King Norodom Sihamoni formally appointed Prime Minister Hun Sen's son, Hun Manet, as Cambodia's leader on Monday. The same day, Pheu Thai, runner-up in Thailand's elections, announced an alliance with a conservative bloc.
INTELLIGENCE. Cambodia’s transition was no surprise, but for voters in Thailand, the coalition between Pheu Thai and the Bhumjaithai Party spells an end to three months of political horse-trading and any hopes for reform under Move Forward, which won the most votes. By joining Bhumjaithai, Pheu Thai, the party of sibling former prime ministers Thaksin and Yingluk Shinawatra (deposed by coups in 2006 and 2011), is now firmly of the establishment.
FOR BUSINESS. Thailand's next prime minister will now presumably be Thaksin's daughter Paetongtarn Shinawatra.
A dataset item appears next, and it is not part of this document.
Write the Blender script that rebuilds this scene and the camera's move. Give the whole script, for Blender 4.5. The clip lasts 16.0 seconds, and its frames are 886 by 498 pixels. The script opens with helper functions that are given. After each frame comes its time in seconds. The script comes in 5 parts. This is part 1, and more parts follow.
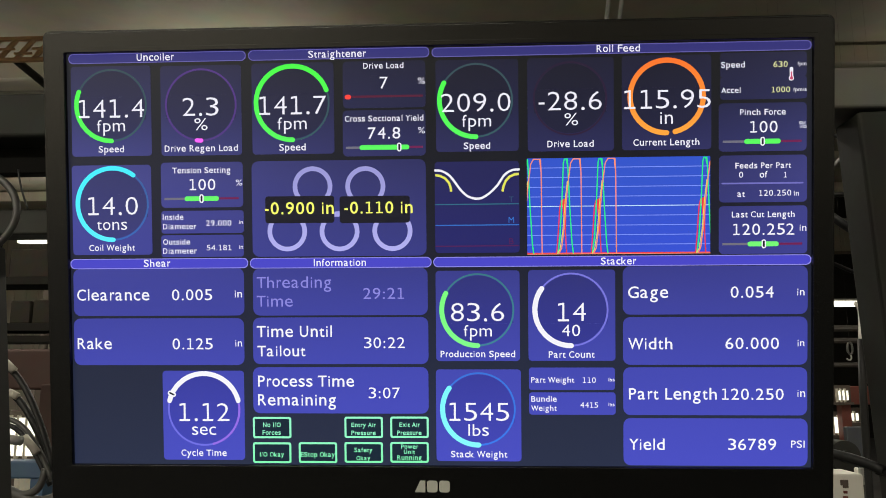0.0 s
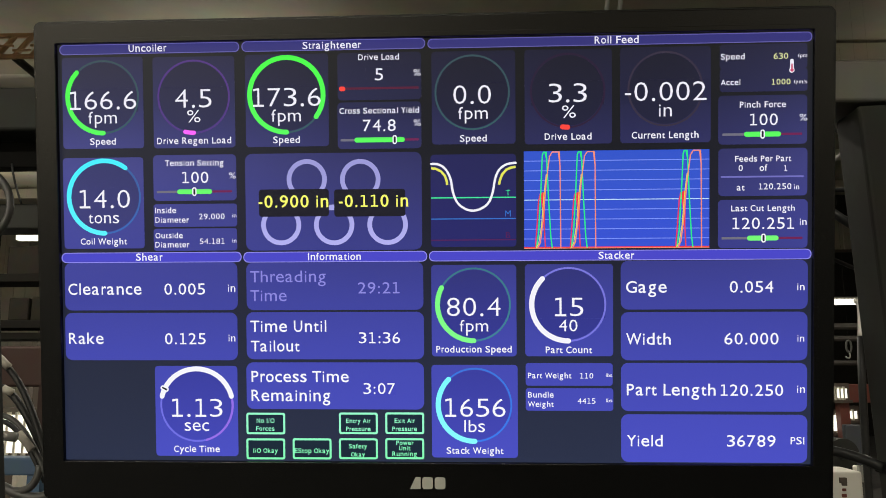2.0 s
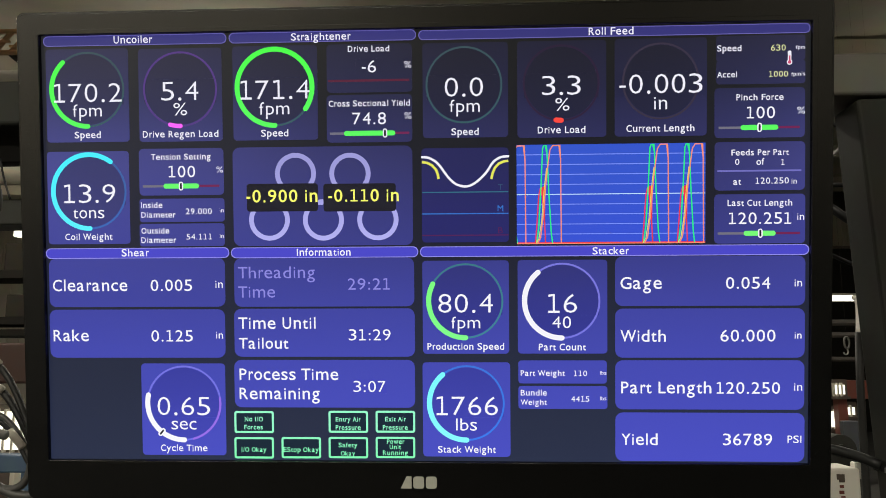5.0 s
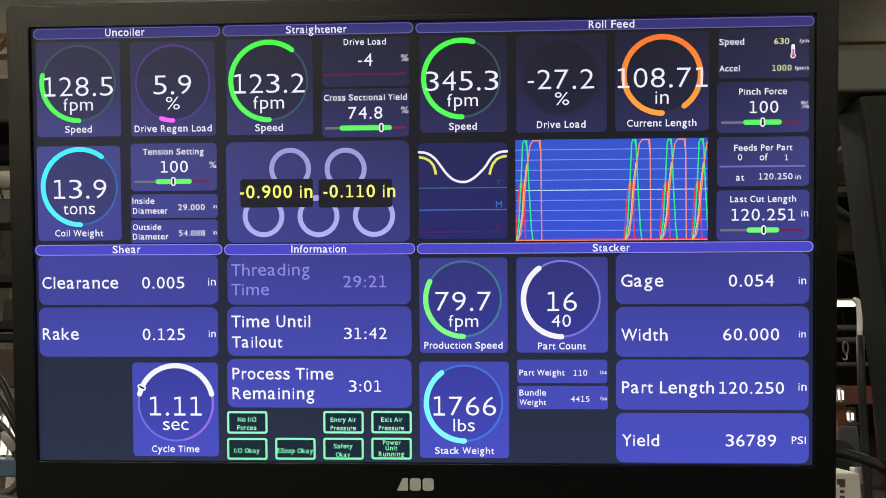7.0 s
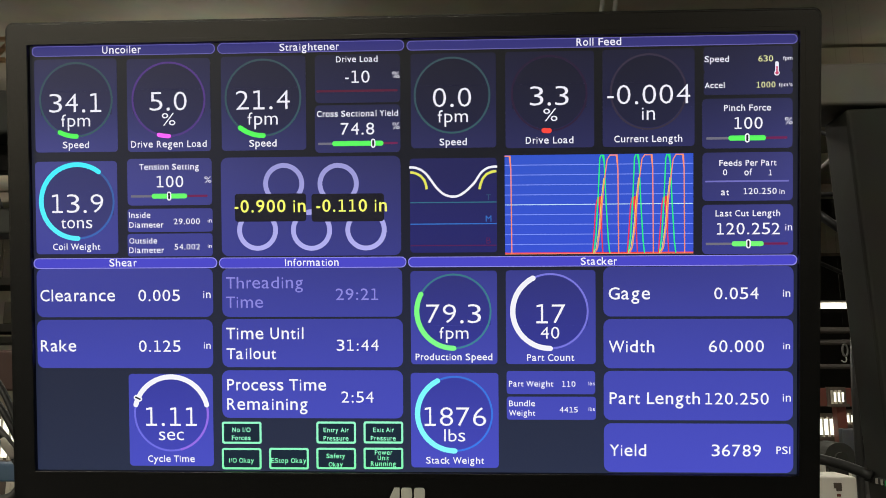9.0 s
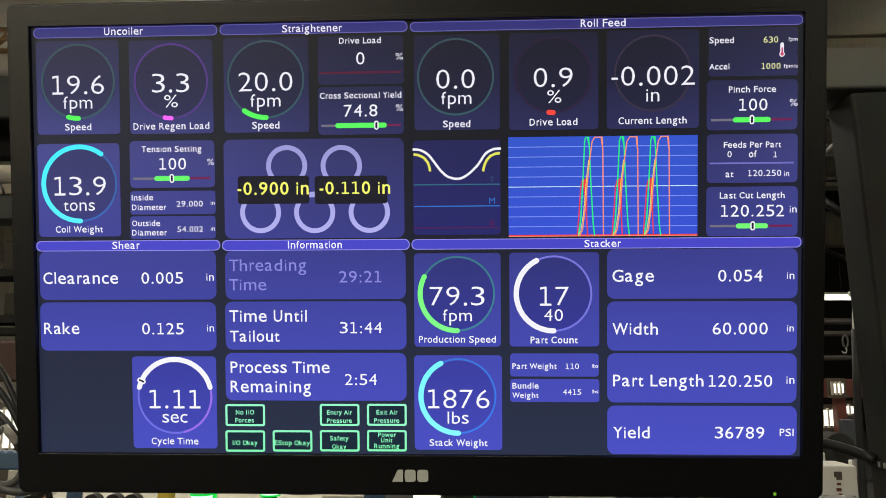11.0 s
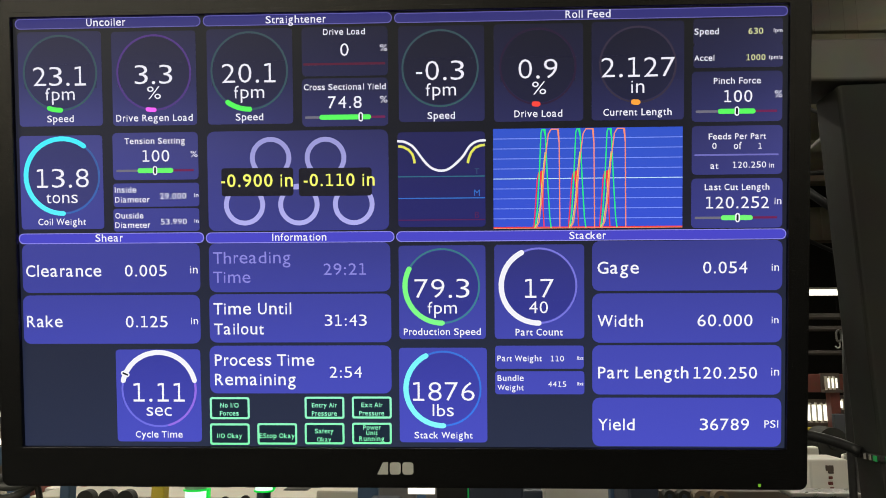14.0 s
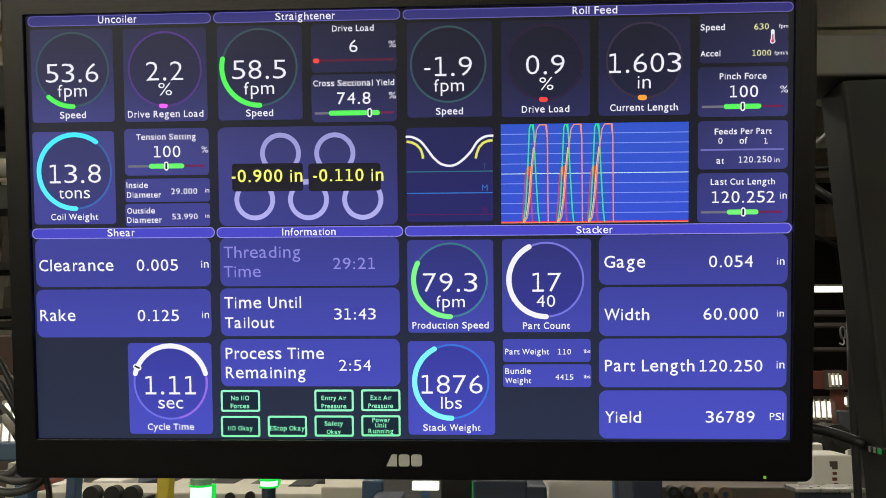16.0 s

Though a successful businesswoman and member of the Millennial generation, she is nonetheless expected to entrench the status quo. Hun Manet, on the other hand, could be a sheep in wolf's clothing. Though a military general and dynast, he is understood to want reforms and better ties with the West, unlike his father, who has relied on Beijing.
LEBANON. Danger zone.
Gulf states tell their citizens to leave Beirut.
The UAE joined Saudi Arabia, Kuwait, Qatar and others on Sunday, in warning its citizens not to travel to Lebanon. Clashes between rival Palestinian factions at the Ain al-Hilweh refugee camp broke out last week, killing 13.
INTELLIGENCE. Lebanon’s relations with the Gulf have never been easy. In 2017, Lebanon's prime minister was detained in Saudi Arabia and forced to resign on state television (he later recanted and served three more years). In 2021, relations were frozen over disagreements on Yemen, religion and drugs. This time, the problem may simply be that Lebanon, which has technically been without a government for a year, has become too unsettled, and too unsafe.
FOR BUSINESS. Sending the army into Ain al-Hilweh, which traditionally runs itself, was seen by many as a crisis point in a country where crisis has no meaning. It is hard to predict where things will settle – Lebanon’s descent into religious fiefdoms has left it largely ungoverned – but we may be witnessing a strategic Saudi exit, which could vacate the space for Iran (as was the case pre-2005), and would follow a pattern recently established in Syria and Yemen.